Desmistifique-se que, pontualmente, tampouco a lista de direitos e garantias é uma obra genuinamente brasileira como a jabuticaba ou a tomada de três pinos. Na França, a Declaração dos Direitos do Homem e do Cidadão, de 1789 e as Constituições de 1848, de 1875 e a de 1958 já traziam uma lista de garantias individuais extremamente parecida com a que há no nosso artigo 5, por exemplo. A Constituição da República de Weimar, de 1919, idem. Em território americano, a Constituição Mexicana de 1917, em seus artigos 5º, 27 e 123, foi a verdadeiramente pioneira nesta seara.

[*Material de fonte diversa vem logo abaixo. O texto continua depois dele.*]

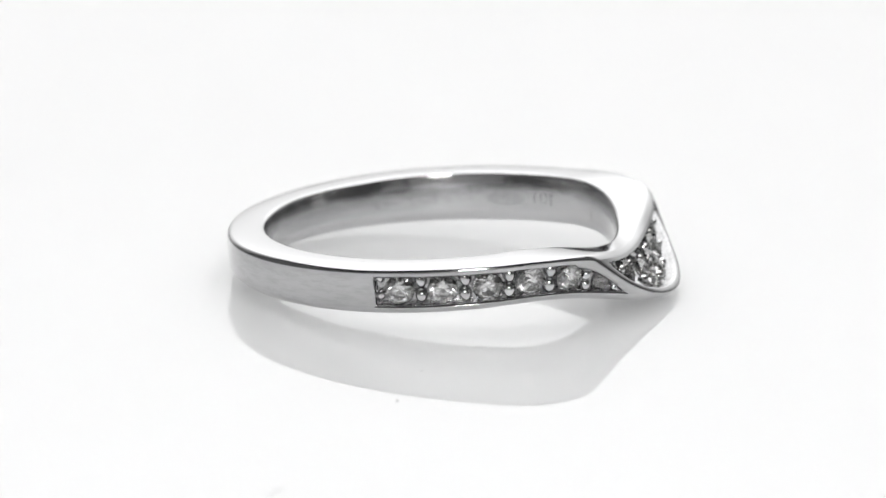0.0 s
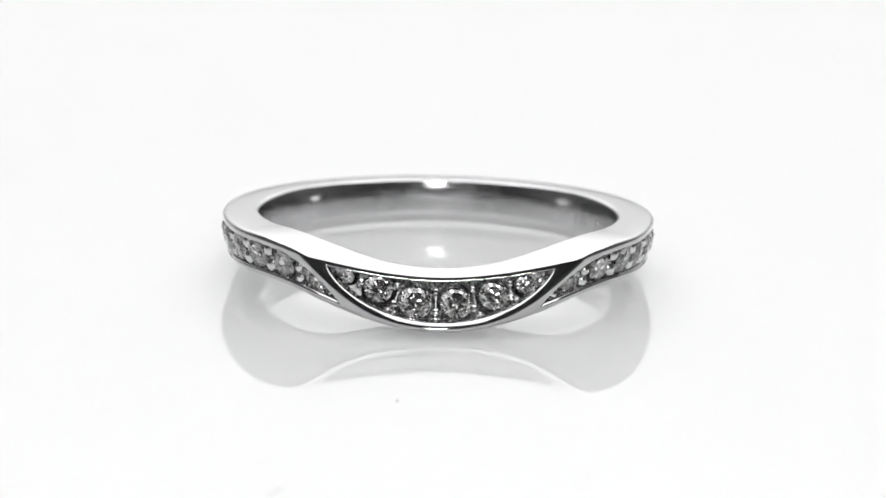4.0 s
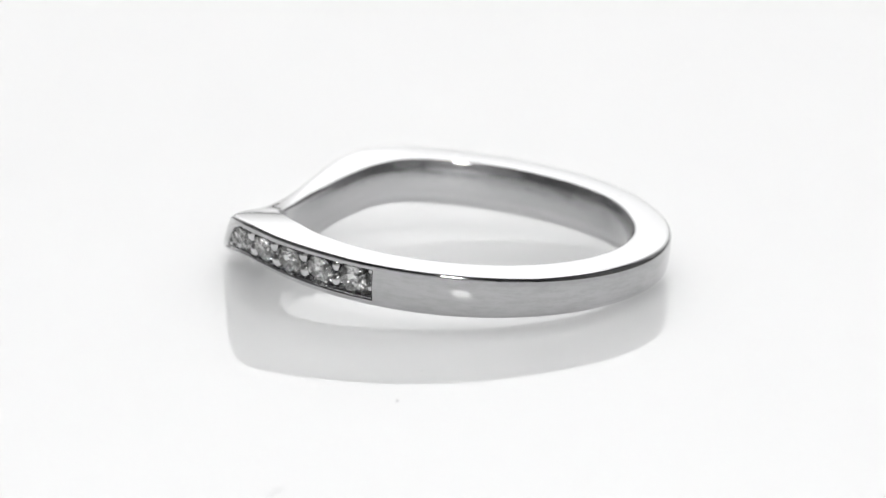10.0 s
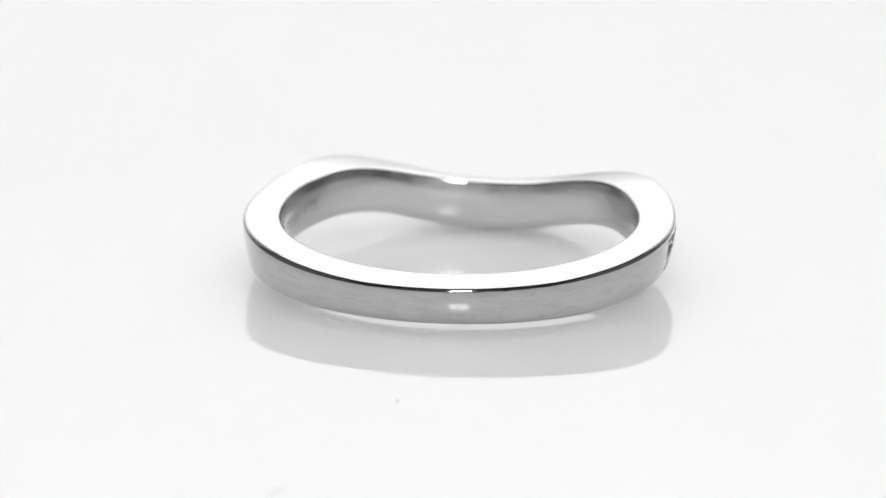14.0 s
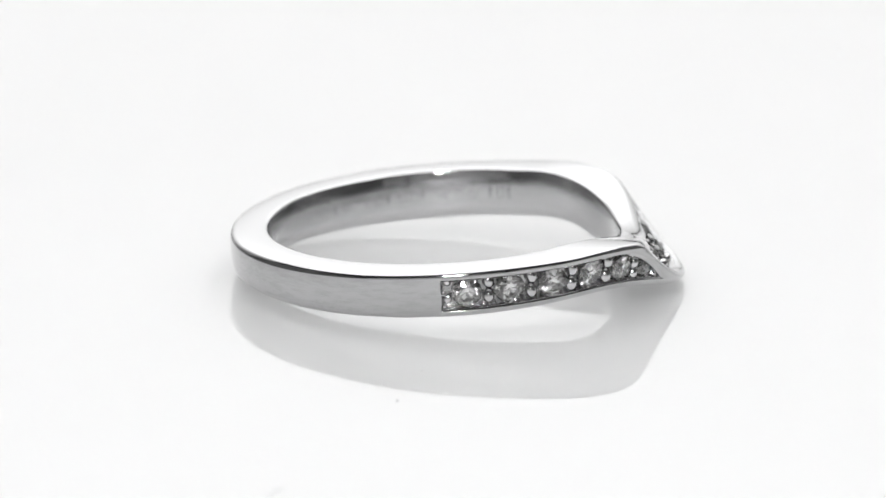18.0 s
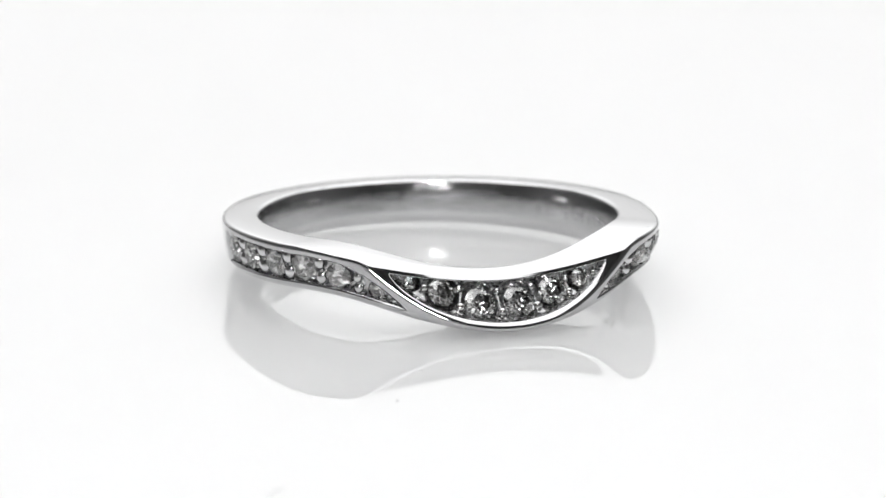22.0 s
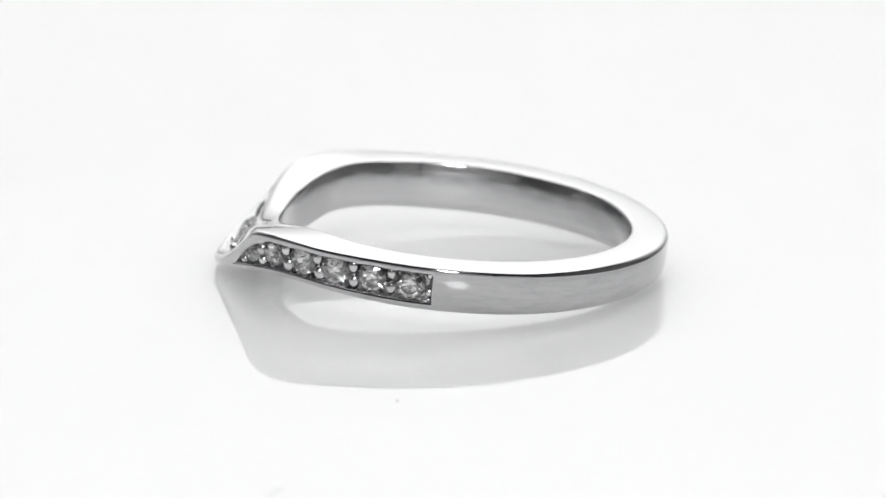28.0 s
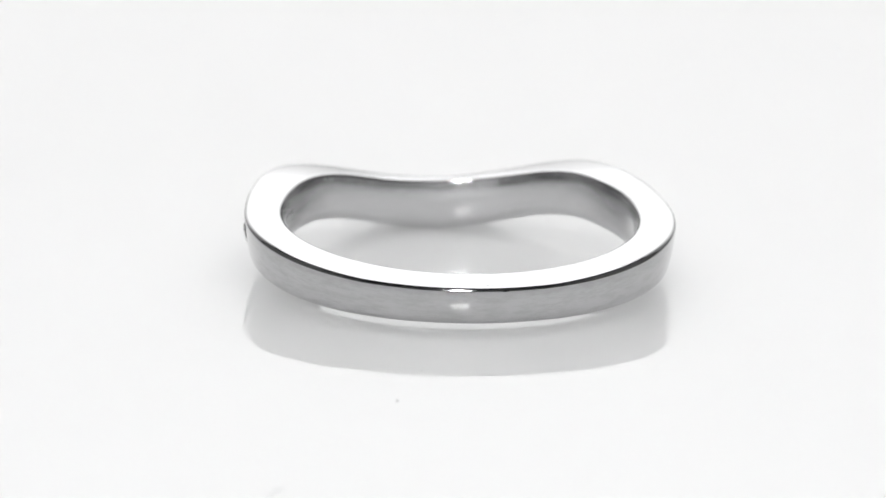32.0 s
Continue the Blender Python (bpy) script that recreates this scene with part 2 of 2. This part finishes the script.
# stones and beads: degrees from the dip, mm below the top rim, radius in mm
rng = random.Random(4)
stone = bead = None
stones, beads = [], []
rows = {-1: (87.2, 75.7, 63.9, 52.8, 42.0, 31.4), 1: (87.2, 76.8, 66.4, 56.6, 46.4, 36.0)}
for side, row in rows.items():
    for k, a in enumerate(row):
        u = (1.12, 1.13, 1.13, 1.13, 1.17, 1.40)[k]
        stones.append((side * a, u, (0.66, 0.67, 0.67, 0.66, 0.60, 0.48)[k]))
    for k in range(5):
        a = (row[k] + row[k + 1]) / 2
        beads += [(side * a, (0.66, 0.66, 0.66, 0.69, 1.02)[k], (0.26, 0.28, 0.28, 0.27, 0.22)[k]),
                  (side * a, (1.40, 1.41, 1.41, 1.44, 1.55)[k], (0.27, 0.28, 0.29, 0.28, 0.23)[k])]
    beads += [(side * (row[0] + 5.2), 0.52, 0.19), (side * (row[0] + 5.2), 1.38, 0.21), (side * (row[5] - 4.2), 1.66, 0.19)]
stones += [(-14.7, 0.86, 0.62), (-4.7, 1.20, 0.71), (6.0, 1.18, 0.70), (15.9, 1.02, 0.63), (24.2, 0.80, 0.40), (-22.8, 0.66, 0.28)]
beads += [(-9.9, 0.62, 0.21), (-10.0, 1.32, 0.24), (0.7, 0.72, 0.21), (0.7, 1.50, 0.24), (10.7, 0.68, 0.22), (10.5, 1.40, 0.24),
          (20.6, 0.62, 0.20), (20.2, 1.14, 0.21), (-19.2, 0.72, 0.24), (28.0, 0.72, 0.19)]


def cut_in(d, deep, lip=0.10):
    """Depth inside an edge: a bright-cut lip, then a steep wall."""
    return np.clip(d, 0, lip) + (deep - lip) * ramp(d - lip + 0.01, 0.07)


def pocket(a, u):
    h, b = height(a), np.abs(a - SKEW)
    t1 = side_top(a)
    d1 = np.minimum(np.minimum((u - t1) * np.where(b < 42, 0.75, 1), h - 0.34 - u), (93.9 - np.abs(a + 0.5)) * 0.1745)
    d2 = np.minimum(u - 0.42, (low_edge(a) - u) * 1.5)
    depth = cut_in(d1, 0.40) + cut_in(d2, 0.45, 0.05)
    floor = ramp(depth - 0.18, 0.16)
    for a0, u0, size in stones:              # a drilled seat under each stone
        near = np.abs(a - a0) < 6
        front = abs(a0) < 30                 # those of the front lean up, so their seats run down as they go in
        d = np.hypot((a[near] - a0) * 0.172, u[near] - u0 - (0.35 * size if front else 0))
        depth[near] += (1.0 if front else 0.5) * floor[near] * ramp(size * (1.35 if front else 0.98) - d, size * 0.7)
    return depth


def on_wall(a, u):
    """Place and outward normal on the outer wall, mm."""
    def at(a, u):
        r = float(wall_radius(np.float64(a), np.float64(u)))
        return Vector((r * math.cos(radians(a)), r * math.sin(radians(a)), float(top_z(np.float64(a))) - u))
    p = at(a, u)
    n = (at(a + 0.5, u) - at(a - 0.5, u)).cross(at(a, u - 0.1) - at(a, u + 0.1)).normalized()
    return p, n


def band_mesh():
    fine = np.arange(-100, 100, 0.17)
    a = np.concatenate([fine, np.arange(100, 260, 1.0)])
    a = np.where(a > 180, a - 360, a)
    h = height(a)
    zt = top_z(a)
    cr = crown_drop(a)
    loop = []                                   # (radius, z) columns all round the section
    bt, bb = 0.23, 0.34                         # rounding of the outer edges
    us = [(bt * (1 - math.cos(radians(k))), bt * (1 - math.sin(radians(k)))) for k in (0, 18, 36, 54, 72)]
    for u, back in us:
        loop.append((wall_radius(a, u + 0 * a) - back, zt - u - cr))
    for k in range(96):
        u = bt + cr + (h - bt - cr - bb) * k / 95
        loop.append((wall_radius(a, u) - pocket(a, u), zt - u))
    for k in (12, 24, 36, 48, 60, 72, 82, 90):
        u = h - bb + bb * math.sin(radians(k))
        loop.append((wall_radius(a, u) - pocket(a, u) - bb * (1 - math.cos(radians(k))), zt - u))
    r_low = wall_radius(a, h) - bb
    edge = edge_radius(a)
    hang = 0.10 * (1 - bell(a - SKEW, 70))
    ct, cb = 0.20, 0.15                         # rounding of the inner edges
    for k in (0.1, 0.2, 0.35, 0.5, 0.65, 0.8, 0.9):
        loop.append((r_low + (edge + cb - r_low) * k, zt - h - 0.06 * math.sin(math.pi * k) - hang * k))
    for k in (0, 15, 30, 45, 60, 75):
        loop.append((edge + cb * (1 - math.sin(radians(k))), zt - h - hang + cb * (1 - math.cos(radians(k)))))
    for k in range(15):
        t = k / 14
        loop.append((inner_radius(a, t), zt - h - hang + cb + (h + hang - cb - ct) * t))
    for k in (12, 24, 36, 48, 60, 72, 82, 90):
        loop.append((edge + ct * (1 - math.cos(radians(k))), zt - ct + ct * math.sin(radians(k))))
    r_up = wall_radius(a, 0 * a) - bt
    for k in (0.15, 0.3, 0.45, 0.6, 0.75, 0.9):
        loop.append((edge + ct + (r_up - edge - ct) * k, zt - cr * k ** 3))
    r = np.array([c[0] for c in loop])
    z = np.array([c[1] for c in loop])
    m, n = r.shape
    co = np.stack([r * np.cos(np.radians(a)), r * np.sin(np.radians(a)), z], -1) * MM
    i, j = np.meshgrid(np.arange(m), np.arange(n), indexing="ij")
    i2, j2 = (i + 1) % m, (j + 1) % n
    quads = np.stack([i * n + j, i2 * n + j, i2 * n + j2, i * n + j2], -1).reshape(-1, 4)
    me = bpy.data.meshes.new("band")
    me.from_pydata(co.reshape(-1, 3).tolist(), [], quads.tolist())
    me.polygons.foreach_set("use_smooth", [True] * len(me.polygons))
    for m_ in (WHITE_GOLD, SATIN_GOLD, CUT_GOLD, SCUFFED_GOLD):
        me.materials.append(m_)
    # satin inside, scuffs round the back, cut metal on the floor of the pockets, polish elsewhere
    depth = np.zeros((m, n))
    for k in range(96):
        depth[5 + k] = pocket(a, bt + cr + (h - bt - cr - bb) * k / 95)
    slot = np.where(depth > 0.22, 2, 0)
    slot[5:101][:, np.abs(a + 0.5) > 94] = 3
    slot[r < edge + 0.10] = 1
    me.polygons.foreach_set("material_index", slot.reshape(-1).astype(np.int32))
    me.update()
    return me


def brilliant():
    """A round brilliant of radius 1, its girdle at z = 0 and its table at the top."""
    bm = bmesh.new()

    def circle(r, z, n, turn):
        return [bm.verts.new((r * math.cos(turn + 2 * math.pi * k / n), r * math.sin(turn + 2 * math.pi * k / n), z)) for k in range(n)]
    e = math.pi / 8
    tab, mid = circle(0.56, 0.32, 8, 0), circle(0.80, 0.20, 8, e)
    g1, g2 = circle(1.0, 0.02, 16, 0), circle(1.0, -0.02, 16, 0)
    low = circle(0.24, -0.68, 8, e)
    tip = bm.verts.new((0, 0, -0.87))
    bm.faces.new(tab)
    for k in range(8):
        p, q, g = (k - 1) % 8, (k + 1) % 8, 2 * k
        bm.faces.new((tab[k], mid[k], tab[q]))
        bm.faces.new((tab[k], mid[p], g1[g], mid[k]))
        bm.faces.new((mid[k], g1[g], g1[g + 1]))
        bm.faces.new((mid[k], g1[g + 1], g1[(g + 2) % 16]))
        bm.faces.new((tip, low[k], g2[g], low[p]))
        bm.faces.new((low[k], g2[g + 1], g2[g]))
        bm.faces.new((low[k], g2[(g + 2) % 16], g2[g + 1]))
    for k in range(16):
        bm.faces.new((g1[k], g2[k], g2[(k + 1) % 16], g1[(k + 1) % 16]))
    bmesh.ops.recalc_face_normals(bm, faces=bm.faces[:])
    return bm


def seat(a, u, sink, size, turn=0, lean=0):
    """A pose on the wall, local z outwards, sunk by so many mm, scaled to mm."""
    p, n = on_wall(a, u)
    q = n.to_track_quat("Z", "Y").to_matrix().to_4x4()
    return Matrix.Translation((p - n * sink) * MM) @ q @ pose(0, 0, 0, lean, 0, turn) @ Matrix.Scale(size * MM, 4)


ring = tagged(new("wedding_ring"), "polished white gold ring with dipped front and channel-set small diamonds", "ring")
band = new("band", band_mesh())
band.parent = ring
tagged(band, "polished white gold band")

for a, u, size in stones:
    m = seat(a, u - (0.05 if abs(a) < 30 else 0), 0.27 if abs(a) < 30 else 0.19 if size > 0.5 else 0.34, size * 1.06, rng.uniform(0, 45), rng.uniform(16, 22) if abs(a) < 30 else rng.uniform(3, 8))
    if stone is None:
        stone = part("diamond", brilliant(), DIAMOND, ring, m=m)
    else:
        again(stone, m)
for a, u, size in beads:
    m = seat(a, u, 0.37 if abs(a) > 30 else 0.36, size * (1.12 if abs(a) > 30 else 1.04), rng.uniform(-20, 20)) @ Matrix.Diagonal((1, 1.25 if abs(a) > 30 else 1, 1.25, 1))
    if bead is None:
        bm = bmesh.new()
        bmesh.ops.create_uvsphere(bm, u_segments=16, v_segments=10, radius=1)
        bead = part("prong", bm, BEAD_GOLD, ring, m=m, smooth=True)
    else:
        again(bead, m)

# stamped marks inside the band
def mark(a, u, wide, high, width=0.024, oval=True):
    bm = bmesh.new()
    n = 20 if oval else 4
    shape = [(math.cos(2 * math.pi * k / n), math.sin(2 * math.pi * k / n)) for k in range(n)] if oval else [(1, 1), (-1, 1), (-1, -1), (1, -1)]
    rims = []
    for x, y in shape:
        ring_of = []
        for q in range(6):
            c, d = math.cos(q * math.pi / 3), math.sin(q * math.pi / 3)
            sx, sy = x * (wide / 2 + width * c), y * (high / 2 + width * c)
            b = radians(a) + sx / 8.1
            t = (u + sy) / HIGH
            r = float(inner_radius(math.degrees(b), 1 - t)) - width * 0.5 * d
            ring_of.append(bm.verts.new(Vector((r * math.cos(b), r * math.sin(b), -u - sy)) * MM))
        rims.append(ring_of)
    for k in range(n):
        for q in range(6):
            bm.faces.new((rims[k][q], rims[(k + 1) % n][q], rims[(k + 1) % n][(q + 1) % 6], rims[k][(q + 1) % 6]))
    bmesh.ops.recalc_face_normals(bm, faces=bm.faces[:])
    return part("hallmark", bm, STAMP, ring, smooth=True)


mark(84.0, 1.25, 1.80, 0.52)
for da in (-3.6, 0, 3.6):
    mark(84.0 + da, 1.25, 0.34, 0.24)
for a, wide, high in ((67.0, 0.10, 0.50), (70.0, 0.30, 0.46), (73.5, 0.10, 0.40), (96.0, 0.10, 0.44), (99.0, 0.34, 0.40), (103.0, 0.30, 0.44),
                      (108.0, 0.10, 0.46), (111.5, 0.34, 0.42), (116.0, 0.12, 0.44), (124.0, 0.30, 0.40), (128.0, 0.12, 0.44)):
    mark(a, 1.15, wide, high, 0.018, False)

# the lowest point of the tilted band stands on the plate
LEVER = pose(0, 0, 0, 0, -PITCH, 0)
co = np.empty(len(band.data.vertices) * 3)
band.data.vertices.foreach_get("co", co)
tipped = co.reshape(-1, 3) @ np.array(LEVER.to_3x3()).T
LIFT = float(PLATE_Z * MM - tipped[:, 2].min()) + 0.003 * MM


def ring_pose(t):
    return (pose(0, 0, 0, 0, 0, -TURN * t) @ Matrix.Translation((OFF.x * MM, OFF.y * MM, LIFT))
            @ pose(0, 0, 0, 0, 0, PHASE) @ LEVER)


def motions():
    walk(ring, [(k / 2, ring_pose(k / 2)) for k in range(65)])


motions()
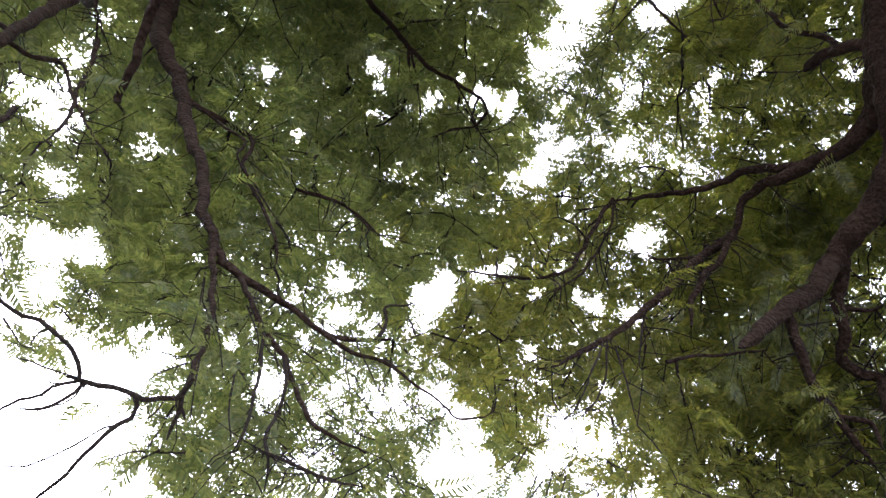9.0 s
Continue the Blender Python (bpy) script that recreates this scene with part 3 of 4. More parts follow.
openings += [(-0.35, 2.34, 2.63, 0.094), (-0.47, 2.33, 2.60, 0.092), (-0.57, 2.33, 2.55, 0.121), (-0.40, 2.27, 2.75, 0.024), (-0.16, 2.39, 2.57,
    0.052), (-0.28, 2.33, 2.66, 0.041), (-0.24, 2.40, 2.52, 0.094), (-0.67, 2.32, 2.51, 0.121), (-1.11, 2.10, 2.62, 0.063), (-1.07, 2.08, 2.69,
    0.037), (-1.19, 2.06, 2.60, 0.037), (-0.79, 2.27, 2.53, 0.100), (-0.96, 2.20, 2.55, 0.044), (-1.19, 2.10, 2.51, 0.100)]
openings += [(0.62, 2.40, 2.39, 0.028), (0.67, 2.41, 2.32, 0.031), (0.52, 2.45, 2.31, 0.022), (0.01, 2.50, 2.32, 0.048), (-0.03, 2.48, 2.38, 0.037),
    (0.36, 2.47, 2.33, 0.041), (0.46, 2.36, 2.59, 0.018)]
openings += [(0.69, 1.08, 3.81, 0.088), (0.71, 1.18, 3.76, 0.067), (0.72, 1.28, 3.69, 0.048), (0.79, 1.16, 3.74, 0.037), (0.95, 0.97, 3.77, 0.052), (0.97, 0.93, 3.78, 0.033), (0.92, 1.05, 3.75, 0.037), (1.00, 1.07, 3.70, 0.026), (0.92,
    1.24, 3.64, 0.020), (0.63, 0.96, 3.88, 0.121), (0.77, 0.92, 3.86, 0.055), (1.53, 0.99, 3.40, 0.044), (1.56, 0.93, 3.41, 0.030), (1.51, 0.91, 3.46,
    0.033), (1.36, 0.76, 3.64, 0.024), (1.48, 0.83, 3.52, 0.026), (1.37, 1.02, 3.51, 0.024), (1.26, 0.97, 3.61, 0.020), (1.16, 1.13, 3.58, 0.024),
    (1.31, 1.09, 3.52, 0.017)]
openings += [(1.36, 1.33, 3.32, 0.030), (1.20, 1.54, 3.27, 0.041), (0.98, 1.74, 3.21, 0.026), (0.92, 1.84, 3.14, 0.024), (1.06, 1.76, 3.14, 0.024),
    (1.24, 1.69, 3.09, 0.024), (1.45, 1.60, 3.00, 0.024), (1.15, 1.98, 2.77, 0.048), (1.27, 1.95, 2.71, 0.041), (0.79, 1.84, 3.21, 0.026), (0.97,
    1.94, 2.99, 0.020), (1.06, 1.87, 3.02, 0.018), (1.45, 1.54, 3.06, 0.017), (1.19, 1.92, 2.84, 0.018), (1.13, 2.05, 2.69, 0.026), (1.68, 1.65, 2.65,
    0.017), (1.47, 1.69, 2.88, 0.015), (1.46, 1.48, 3.12, 0.017), (1.54, 1.78, 2.66, 0.018), (1.40, 1.72, 2.91, 0.013), (1.73, 1.22, 3.05, 0.017),
    (1.81, 1.26, 2.93, 0.018)]
openings += [(1.71, 1.12, 3.15, 0.018), (1.23, 1.30, 3.44, 0.018)]
openings += [(-1.09, 2.19, 2.45, 0.080), (-0.75, 2.30, 2.52, 0.055), (-0.95, 2.27, 2.43, 0.141), (-1.18, 2.12, 2.50, 0.121), (-1.05, 2.27, 2.28,
    0.221), (-0.82, 2.33, 2.39, 0.151), (-0.65, 2.40, 2.35, 0.191), (-0.82, 2.39, 2.20, 0.221), (-0.44, 2.44, 2.37, 0.171), (-0.29, 2.47, 2.35,
    0.133), (-0.35, 2.41, 2.50, 0.080), (-0.09, 2.47, 2.40, 0.041), (-0.59, 2.34, 2.54, 0.065), (-0.22, 2.44, 2.46, 0.055), (-0.13, 2.47, 2.40,
    0.041), (-0.46, 2.49, 2.20, 0.161), (-1.09, 2.30, 2.13, 0.241), (-0.13, 2.35, 2.68, 0.033), (-0.24, 2.32, 2.72, 0.033), (-0.04, 2.43, 2.51,
    0.018), (-1.19, 2.15, 2.41, 0.121)]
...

Tratava das garantias individuais, dos direitos à vida e à liberdade individual, das relações de trabalho, igualdade jurídica entre trabalhadores e patrões, trouxe questões sobre a função da propriedade privada e introduziu regras sobre a Reforma Agrária; paradoxalmente, porém, trouxe severas restrições no exercício dos direitos religiosos que serviram de arcabouço jurídico à perseguição levada a efeito à Igreja por Alvaro Obregón e por Plutarco Elías Calles.
Nota-se, então, que o que a mitologia constitucional brasileira considera como ineditismo pátrio, como, por exemplo, a função social da propriedade, já estava na Constituição mexicana de 1917, há mais de cem anos, portanto, e assim como o Brasil 30 anos depois, a sociedade mexicana continua desigual, carente, sujeita aos mesmos problemas graves e com imensa dissintonia entre o que a Lei Maior prevê e o que efetivamente foi realizado. Destarte, não basta haver princípios elevados insculpidos na Constituição. Pô-los à prática é curial.
Radicalmente discordamos das explicações simplistas de que a Constituição de 1988 é muito avançada para seu tempo ou que o Povo Brasileiro para ela não estava (e não está) preparado. Uma constituição deve ser, antes de tudo, uma lista de princípios, um guia de ação, não uma lista de exigências. E o que o brasileiro enxerga quando lê os intricados artigos da constituição não é o que ele tem de fazer, mas o que ele tem a receber. A verdade, portanto, é que nosso texto constitucional é avançado, moderno (mesmo que alguns princípios sejam seculares) e extremamente necessário, mas nos falta, como Nação, elevá-lo à concretização. Falta-nos viver a constituição, em suma.